In expressing his vision on poverty Alex Neil has already faced some harsh criticism from Unionist opponents. Labour MSP Patricia Ferguson said:
"It is utterly absurd for Alex Neil to claim that independence will end poverty. He is treating the people like fools. Poverty wasn't created in 1707 when we joined together and it won't be abolished by erecting a border at Gretna. That is a malicious falsehood, put about by those not brave enough to tell people what their politics are really about."
Scottish Conservative finance spokesman Gavin Brown commented: "The Scottish Government is once again preaching its very own brand of flat-earth economics. If it wanted to spend more money as a separate country, it would have to either borrow significantly more, or tax significantly more. It would be interesting to know which route the SNP intends to take."
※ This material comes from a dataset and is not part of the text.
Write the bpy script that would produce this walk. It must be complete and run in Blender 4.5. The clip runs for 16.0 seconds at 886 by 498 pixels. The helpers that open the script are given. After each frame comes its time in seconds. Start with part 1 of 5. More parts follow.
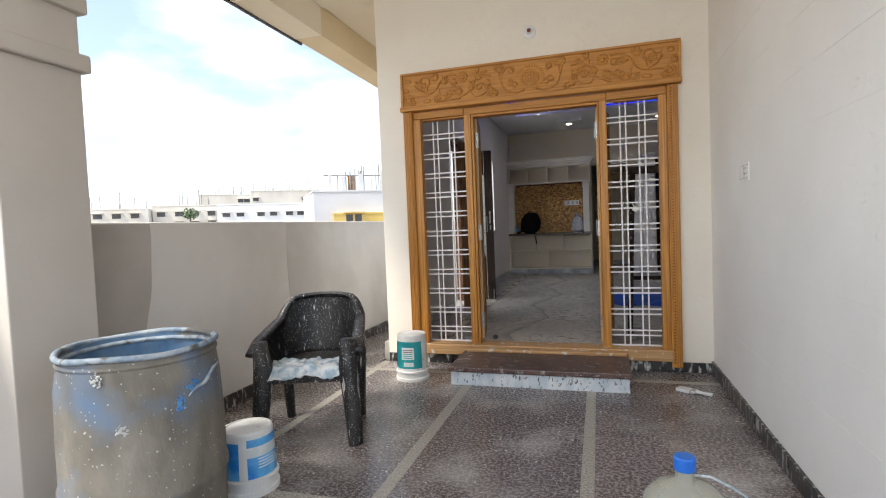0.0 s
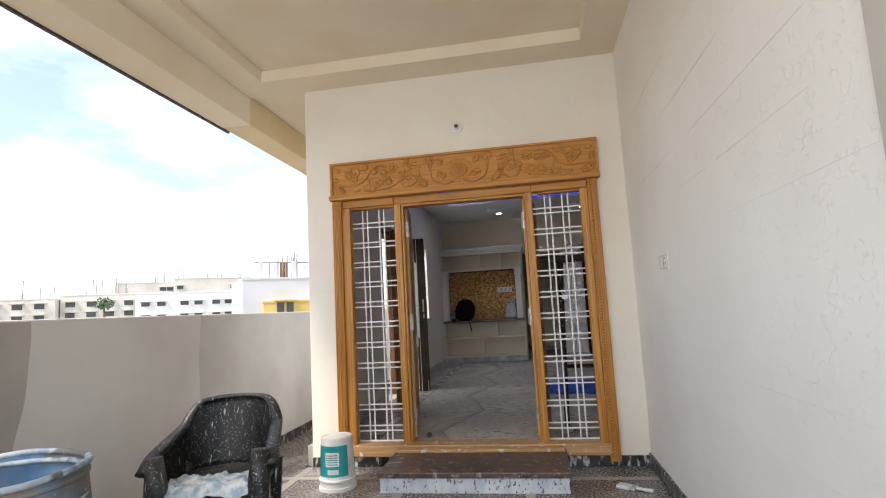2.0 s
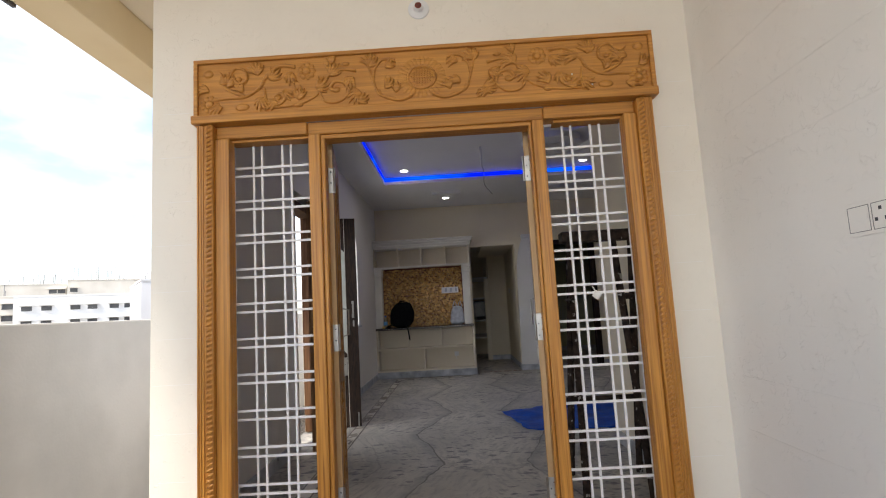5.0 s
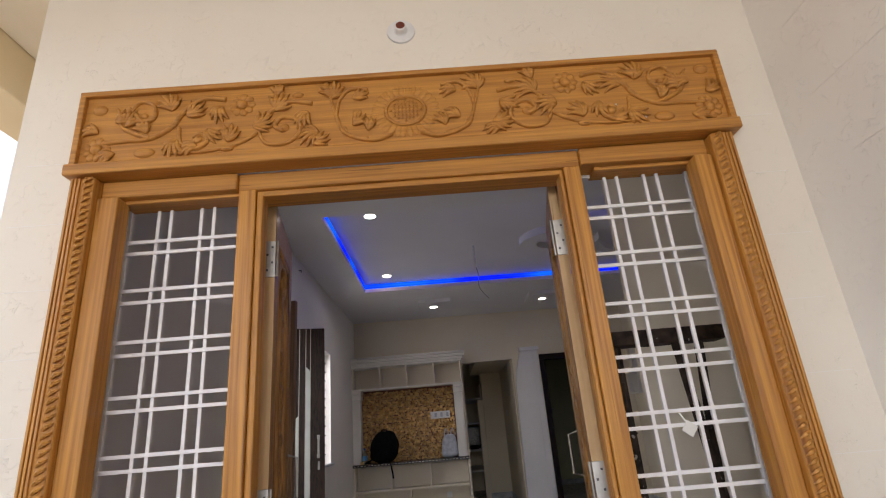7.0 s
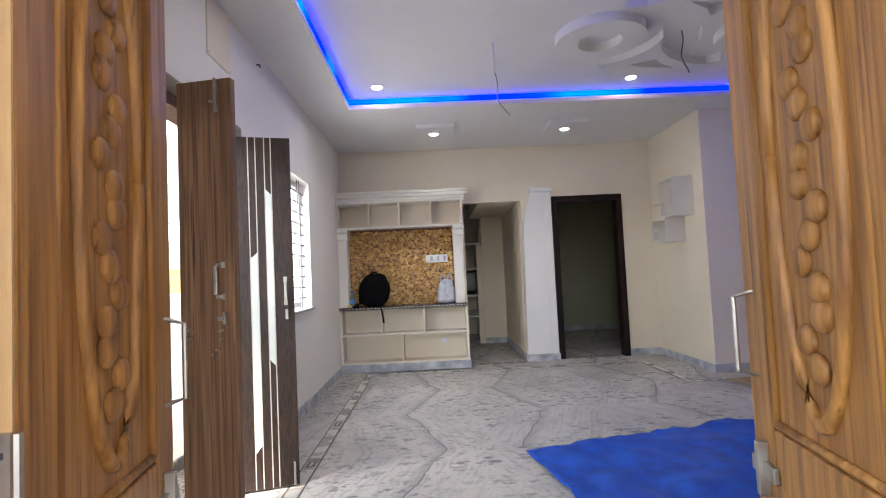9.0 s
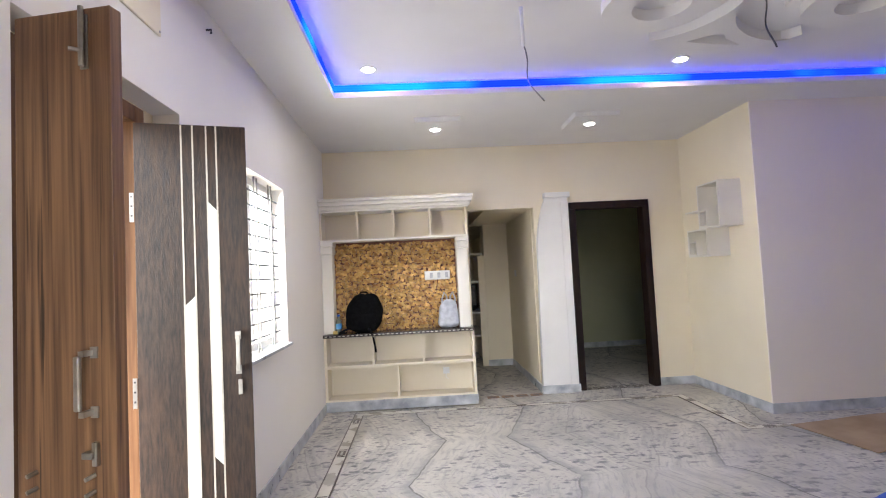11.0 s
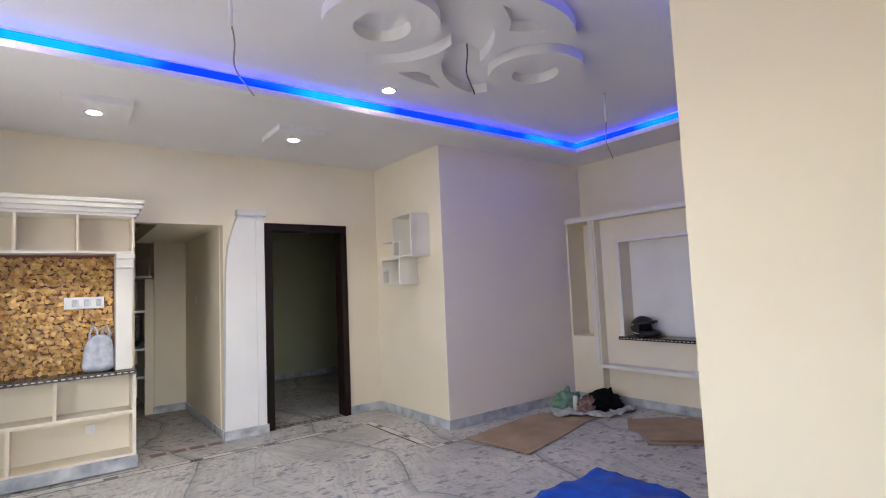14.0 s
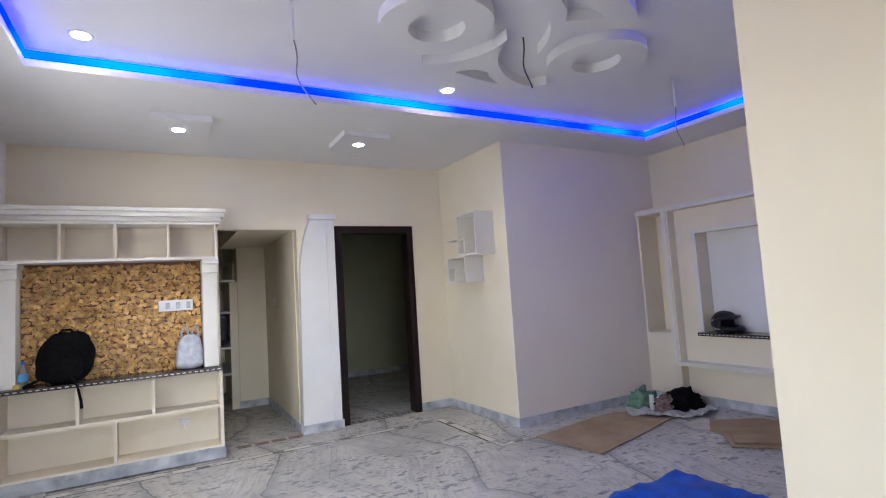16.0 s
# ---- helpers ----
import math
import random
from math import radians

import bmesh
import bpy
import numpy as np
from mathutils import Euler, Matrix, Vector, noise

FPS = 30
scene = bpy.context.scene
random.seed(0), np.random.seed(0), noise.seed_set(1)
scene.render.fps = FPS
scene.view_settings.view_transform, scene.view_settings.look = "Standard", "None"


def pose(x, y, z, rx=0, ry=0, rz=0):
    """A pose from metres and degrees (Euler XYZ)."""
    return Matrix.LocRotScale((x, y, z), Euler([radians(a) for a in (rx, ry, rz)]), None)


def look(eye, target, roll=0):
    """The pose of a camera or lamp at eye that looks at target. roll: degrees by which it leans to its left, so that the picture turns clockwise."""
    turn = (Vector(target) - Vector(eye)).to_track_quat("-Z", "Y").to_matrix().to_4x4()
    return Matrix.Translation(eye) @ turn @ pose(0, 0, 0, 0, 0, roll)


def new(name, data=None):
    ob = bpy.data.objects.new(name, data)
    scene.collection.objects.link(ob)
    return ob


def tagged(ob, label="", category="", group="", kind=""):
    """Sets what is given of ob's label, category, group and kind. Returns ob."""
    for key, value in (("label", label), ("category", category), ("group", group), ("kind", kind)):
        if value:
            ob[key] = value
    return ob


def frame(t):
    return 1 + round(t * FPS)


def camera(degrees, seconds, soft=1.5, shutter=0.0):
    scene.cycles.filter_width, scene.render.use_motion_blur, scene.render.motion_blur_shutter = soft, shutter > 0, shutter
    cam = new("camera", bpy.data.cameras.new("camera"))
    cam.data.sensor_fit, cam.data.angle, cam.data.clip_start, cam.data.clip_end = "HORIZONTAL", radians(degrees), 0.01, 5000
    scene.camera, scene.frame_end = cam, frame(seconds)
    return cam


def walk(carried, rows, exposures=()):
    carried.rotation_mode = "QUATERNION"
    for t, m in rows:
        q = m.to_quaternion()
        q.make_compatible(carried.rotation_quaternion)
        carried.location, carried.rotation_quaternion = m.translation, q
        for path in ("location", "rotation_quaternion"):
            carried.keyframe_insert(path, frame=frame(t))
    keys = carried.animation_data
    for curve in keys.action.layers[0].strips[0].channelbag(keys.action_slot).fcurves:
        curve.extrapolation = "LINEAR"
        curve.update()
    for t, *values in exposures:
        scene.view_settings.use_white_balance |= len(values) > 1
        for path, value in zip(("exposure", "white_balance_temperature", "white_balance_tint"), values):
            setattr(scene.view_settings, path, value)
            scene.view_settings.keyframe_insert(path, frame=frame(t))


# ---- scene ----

In 1999, Labour Prime Minister Tony Blair announced the historic aim of ending child poverty within a generation. When the former Prime Minister left office he took up a post as an advisor to Wall Street bank JP Morgan. The post had a starting fee of £2mn annually putting Mr Blair on the path to becoming the richest former Prime Minister in history.
One path Scotland could follow is the example of “what every Scandinavian country has done” and model an independent Scottish economy on the Nordic system, which is implemented by countries like Sweden, with high rates of taxation and high rates of welfare spending.
Sweden has traditionally enjoyed high rankings in quality of life indexes like the UN Human Development Index, where it scored global tenth in November 2011 - eighteen places ahead of the United Kingdom.
However, Sweden is also one of the world’s most expensive countries to live in according to an International Life Magazine Quality of Life Index from 2010, which rated Sweden global thirtieth when living expenditure was factored in.